_Your objective_: Give again only the lines beginning with the one that contains "# ---- helpers" and ending with the one that contains "what is given"; include both of those lines.

_Data segment_:

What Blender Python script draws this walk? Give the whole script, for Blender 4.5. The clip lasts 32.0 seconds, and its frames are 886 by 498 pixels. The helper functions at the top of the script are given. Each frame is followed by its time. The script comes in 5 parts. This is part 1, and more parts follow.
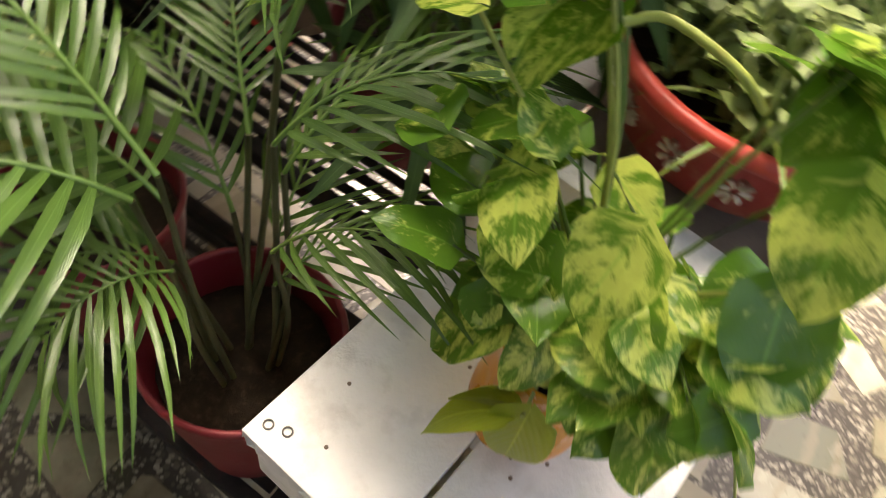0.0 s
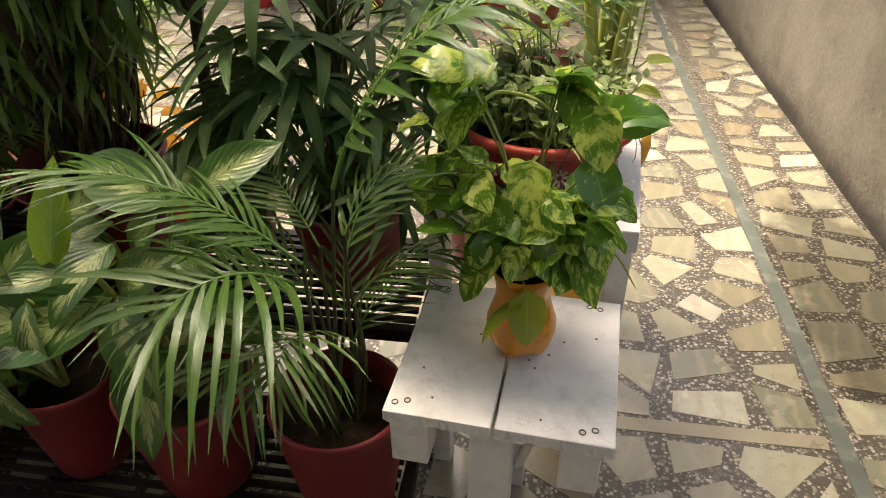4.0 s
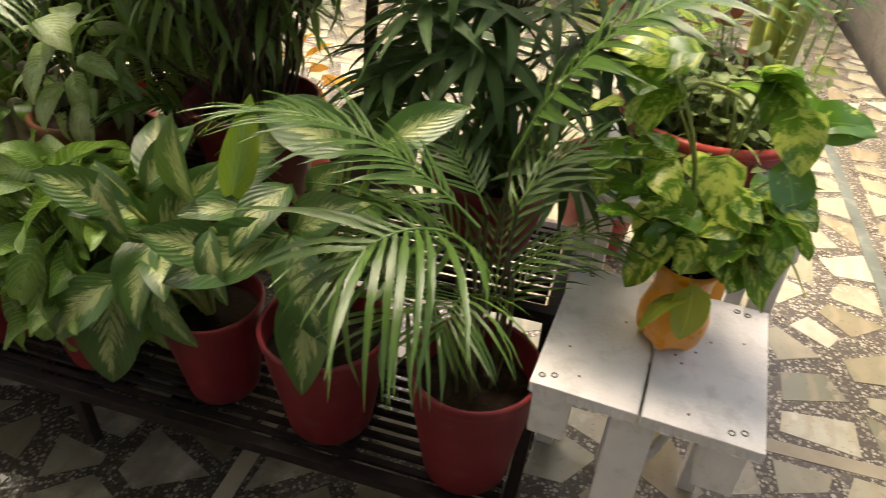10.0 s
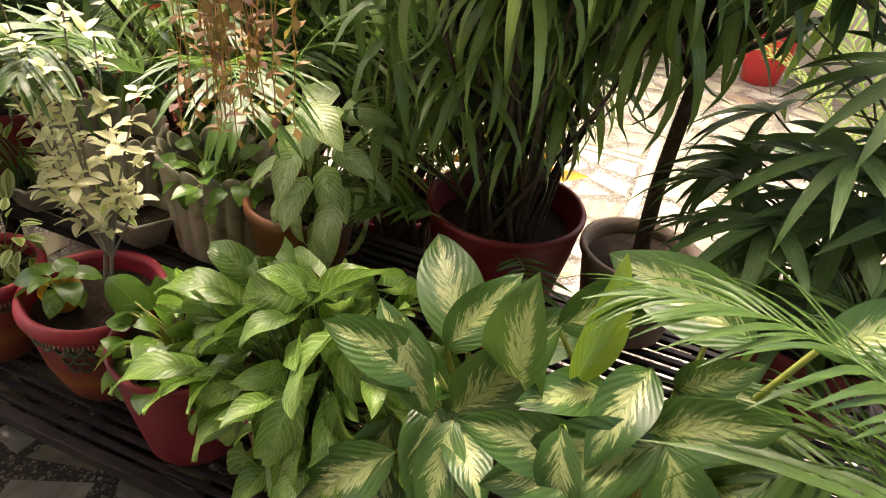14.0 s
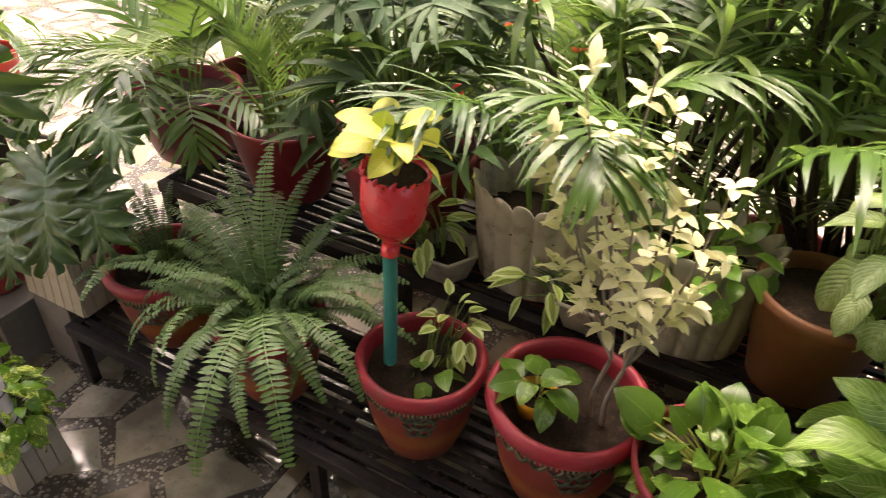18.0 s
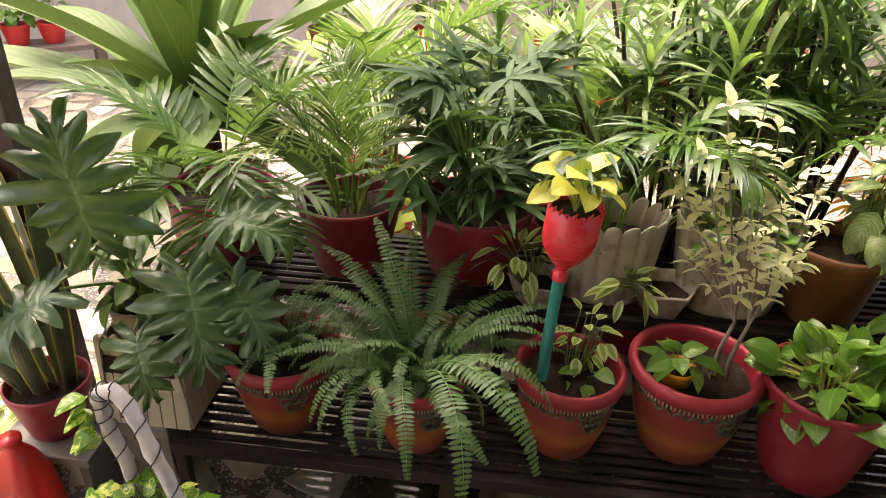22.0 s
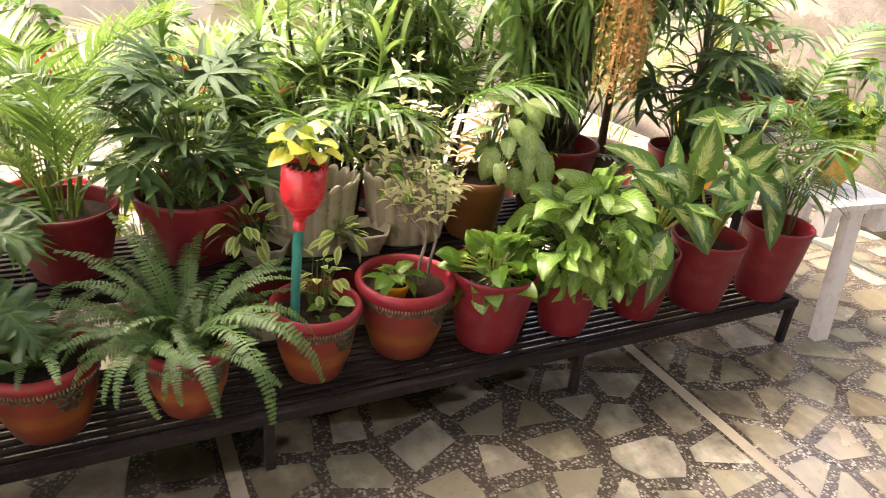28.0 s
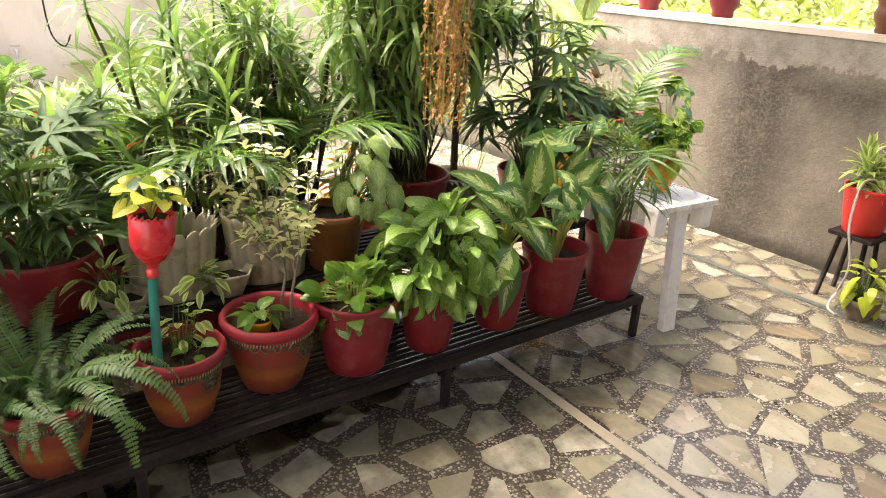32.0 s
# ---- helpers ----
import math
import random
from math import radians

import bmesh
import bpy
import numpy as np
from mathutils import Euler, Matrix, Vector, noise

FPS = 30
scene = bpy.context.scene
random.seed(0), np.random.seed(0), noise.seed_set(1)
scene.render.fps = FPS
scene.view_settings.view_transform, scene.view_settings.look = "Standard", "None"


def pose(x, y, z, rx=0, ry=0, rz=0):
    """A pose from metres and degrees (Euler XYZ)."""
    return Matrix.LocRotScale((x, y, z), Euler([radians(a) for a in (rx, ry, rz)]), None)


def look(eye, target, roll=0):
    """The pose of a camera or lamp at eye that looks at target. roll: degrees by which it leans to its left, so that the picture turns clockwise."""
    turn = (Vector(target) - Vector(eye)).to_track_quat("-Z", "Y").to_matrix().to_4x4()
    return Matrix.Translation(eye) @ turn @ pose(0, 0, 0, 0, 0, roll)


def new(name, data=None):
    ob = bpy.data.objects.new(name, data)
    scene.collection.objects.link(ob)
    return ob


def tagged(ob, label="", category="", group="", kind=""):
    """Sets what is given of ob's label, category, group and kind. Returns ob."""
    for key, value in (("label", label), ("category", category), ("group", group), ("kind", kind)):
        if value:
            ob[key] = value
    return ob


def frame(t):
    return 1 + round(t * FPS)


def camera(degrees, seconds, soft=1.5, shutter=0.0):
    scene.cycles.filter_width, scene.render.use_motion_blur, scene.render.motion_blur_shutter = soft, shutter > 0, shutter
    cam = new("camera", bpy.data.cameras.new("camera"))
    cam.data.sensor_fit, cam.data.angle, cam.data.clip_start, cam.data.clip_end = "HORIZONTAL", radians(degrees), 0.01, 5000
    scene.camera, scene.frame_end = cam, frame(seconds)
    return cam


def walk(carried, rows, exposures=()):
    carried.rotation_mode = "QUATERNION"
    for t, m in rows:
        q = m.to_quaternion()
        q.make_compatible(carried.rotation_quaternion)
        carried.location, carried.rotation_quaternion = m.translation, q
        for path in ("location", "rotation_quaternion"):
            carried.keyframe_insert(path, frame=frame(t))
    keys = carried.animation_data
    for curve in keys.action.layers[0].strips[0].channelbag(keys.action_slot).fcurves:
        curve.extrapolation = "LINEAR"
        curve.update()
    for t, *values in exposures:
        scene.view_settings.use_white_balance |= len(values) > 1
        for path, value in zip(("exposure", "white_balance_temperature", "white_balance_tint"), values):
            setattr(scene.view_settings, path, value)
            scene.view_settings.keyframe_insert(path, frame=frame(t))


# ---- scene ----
cam = camera(64.7, 32.0, soft=0.9, shutter=0.4)
METRES, EAST, NORTH, EYE, TILT, LEAN, TURN = 5.3227, 0.1935, -0.1608, 1.2024, -55.4470, -9.0830, 35.2664
ROWS = [
    (0.0, 0.0, 0.0, 0.0, 0.0, 0.0, -0.0),
    (0.5, -0.0155, -0.0217, -0.0118, -11.68, 1.34, 21.61),
    (1.0, -0.0175, -0.0418, -0.026, -11.18, 6.31, 26.95),
    (1.5, -0.0248, -0.0609, -0.039, -9.6, 9.59, 24.3),
    (2.0, -0.0458, -0.0712, -0.0412, -12.87, 11.08, 27.43),
    (2.5, -0.0612, -0.0789, -0.0446, -14.75, 12.22, 28.97),
    (3.0, -0.0664, -0.0805, -0.049, -16.89, 10.63, 29.14),
    (3.5, -0.0617, -0.0828, -0.0491, -12.75, 14.27, 28.23),
    (5.5, -0.0408, -0.078, -0.0475, -4.08, 17.22, 25.93),
    (6.0, -0.0435, -0.0787, -0.0454, -4.2, 18.3, 24.01),
    (6.5, -0.0454, -0.0788, -0.0455, -4.27, 18.04, 22.35),
    (7.0, -0.0462, -0.0809, -0.0455, -4.66, 18.71, 21.8),
    (7.5, -0.0461, -0.0805, -0.046, -5.62, 17.71, 22.35),
    (8.0, -0.0456, -0.08, -0.0451, -6.55, 17.87, 23.43),
    (8.5, -0.0491, -0.0803, -0.0448, -7.12, 17.71, 23.69),
    (9.0, -0.0558, -0.0822, -0.0438, -6.95, 18.39, 22.67),
    (9.5, -0.0663, -0.0817, -0.0438, -7.11, 17.6, 21.54),
    (10.0, -0.0853, -0.0803, -0.0426, -5.62, 16.35, 18.56),
    (10.5, -0.096, -0.0736, -0.0286, 0.24, 18.42, 15.32),
    (11.0, -0.1012, -0.063, -0.007, 5.55, 20.78, 10.66),
    (11.5, -0.095, -0.0491, 0.0028, 6.78, 19.1, 10.09),
    (12.0, -0.0946, -0.0466, 0.0046, 3.59, 18.29, 11.24),
    (12.5, -0.1114, -0.0469, 0.0106, 2.21, 18.66, 9.03),
    (13.0, -0.1352, -0.0457, 0.0187, -0.55, 18.96, 8.38),
    (13.5, -0.1499, -0.043, 0.0249, -4.68, 19.29, 11.11),
    (15.5, -0.1444, -0.0111, 0.0612, -0.83, 16.72, 13.66),
    (16.0, -0.1776, -0.0114, 0.0645, -0.38, 13.76, 8.93),
    (16.5, -0.2124, -0.0138, 0.0673, 0.06, 15.51, 5.37),
    (17.0, -0.2338, -0.015, 0.0767, 0.66, 18.48, 3.07),
    (17.5, -0.2598, -0.0082, 0.097, 1.49, 19.01, 10.22),
    (18.0, -0.2816, -0.0072, 0.1088, 2.32, 18.94, 9.45),
    (18.5, -0.3049, -0.0097, 0.1069, -0.71, 19.17, 8.37),
    (19.0, -0.3364, -0.0173, 0.1092, -4.5, 18.15, 12.88),
    (19.5, -0.3539, -0.0203, 0.109, -6.4, 19.53, 11.46),
    (20.0, -0.3742, -0.0158, 0.1237, -2.61, 20.45, 14.01),
    (20.5, -0.393, -0.011, 0.1325, -7.35, 19.34, 16.57),
    (21.0, -0.4175, -0.0228, 0.1319, -12.67, 18.82, 25.03),
    (21.5, -0.4289, -0.0288, 0.13, -14.19, 18.88, 26.01),
    (22.0, -0.4196, -0.0308, 0.1279, -11.68, 20.34, 26.98),
    (22.5, -0.4089, -0.0371, 0.1231, -7.91, 23.79, 22.48),
    (23.0, -0.405, -0.0367, 0.1201, -0.79, 25.3, 18.17),
    (23.5, -0.404, -0.0348, 0.1184, -4.45, 22.8, 20.58),
    (24.0, -0.4232, -0.0444, 0.1137, -5.62, 23.73, 22.16),
    (24.5, -0.4481, -0.052, 0.1076, -8.07, 23.24, 22.96),
    (26.5, -0.4805, -0.0202, 0.1478, -17.2, 17.07, 31.34),
    (27.0, -0.503, -0.0306, 0.1448, -28.92, 11.06, 37.57),
    (27.5, -0.5085, -0.0368, 0.1367, -43.31, 1.25, 41.11),
    (28.0, -0.4986, -0.0512, 0.1213, -45.3, 1.34, 45.27),
    (28.5, -0.4887, -0.0633, 0.1009, -42.63, 2.36, 45.64),
    (29.0, -0.4847, -0.0688, 0.0916, -38.67, 5.38, 46.48),
    (29.5, -0.4861, -0.0733, 0.0933, -42.47, 5.11, 48.18),
    (30.0, -0.5032, -0.073, 0.0996, -47.34, 2.51, 48.6),
    (30.5, -0.5198, -0.0718, 0.1056, -48.47, 1.6, 46.67),
    (31.0, -0.5261, -0.0732, 0.108, -47.36, 4.06, 47.41),
    (31.5, -0.5173, -0.0737, 0.1031, -55.32, -2.86, 49.1),
    (32.0, -0.509, -0.0764, 0.0989, -57.58, -4.79, 50.94),
]
walk(cam, [(t, pose(EAST, NORTH, EYE, TILT, LEAN, TURN) @ pose(METRES * x, METRES * y, METRES * z, 90 + pitch, roll, yaw)) for t, x, y, z, yaw, pitch, roll in ROWS],
     [(0.0, 2.1, 7300, 13), (0.8, 1.55, 7300, 12), (2.0, 1.48, 7300, 12), (9.5, 1.55, 7300, 12), (11.5, 2.72, 7200, 18), (13.0, 2.5, 7200, 20), (16.0, 2.45, 7200, 22), (19.0, 2.68, 7200, 24), (24.0, 2.42, 7000, 22), (28.0, 3.02, 7100, 22), (32.0, 2.75, 7000, 16)])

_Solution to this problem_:
# ---- helpers ----
import math
import random
from math import radians

import bmesh
import bpy
import numpy as np
from mathutils import Euler, Matrix, Vector, noise

FPS = 30
scene = bpy.context.scene
random.seed(0), np.random.seed(0), noise.seed_set(1)
scene.render.fps = FPS
scene.view_settings.view_transform, scene.view_settings.look = "Standard", "None"


def pose(x, y, z, rx=0, ry=0, rz=0):
    """A pose from metres and degrees (Euler XYZ)."""
    return Matrix.LocRotScale((x, y, z), Euler([radians(a) for a in (rx, ry, rz)]), None)


def look(eye, target, roll=0):
    """The pose of a camera or lamp at eye that looks at target. roll: degrees by which it leans to its left, so that the picture turns clockwise."""
    turn = (Vector(target) - Vector(eye)).to_track_quat("-Z", "Y").to_matrix().to_4x4()
    return Matrix.Translation(eye) @ turn @ pose(0, 0, 0, 0, 0, roll)


def new(name, data=None):
    ob = bpy.data.objects.new(name, data)
    scene.collection.objects.link(ob)
    return ob


def tagged(ob, label="", category="", group="", kind=""):
    """Sets what is given of ob's label, category, group and kind. Returns ob."""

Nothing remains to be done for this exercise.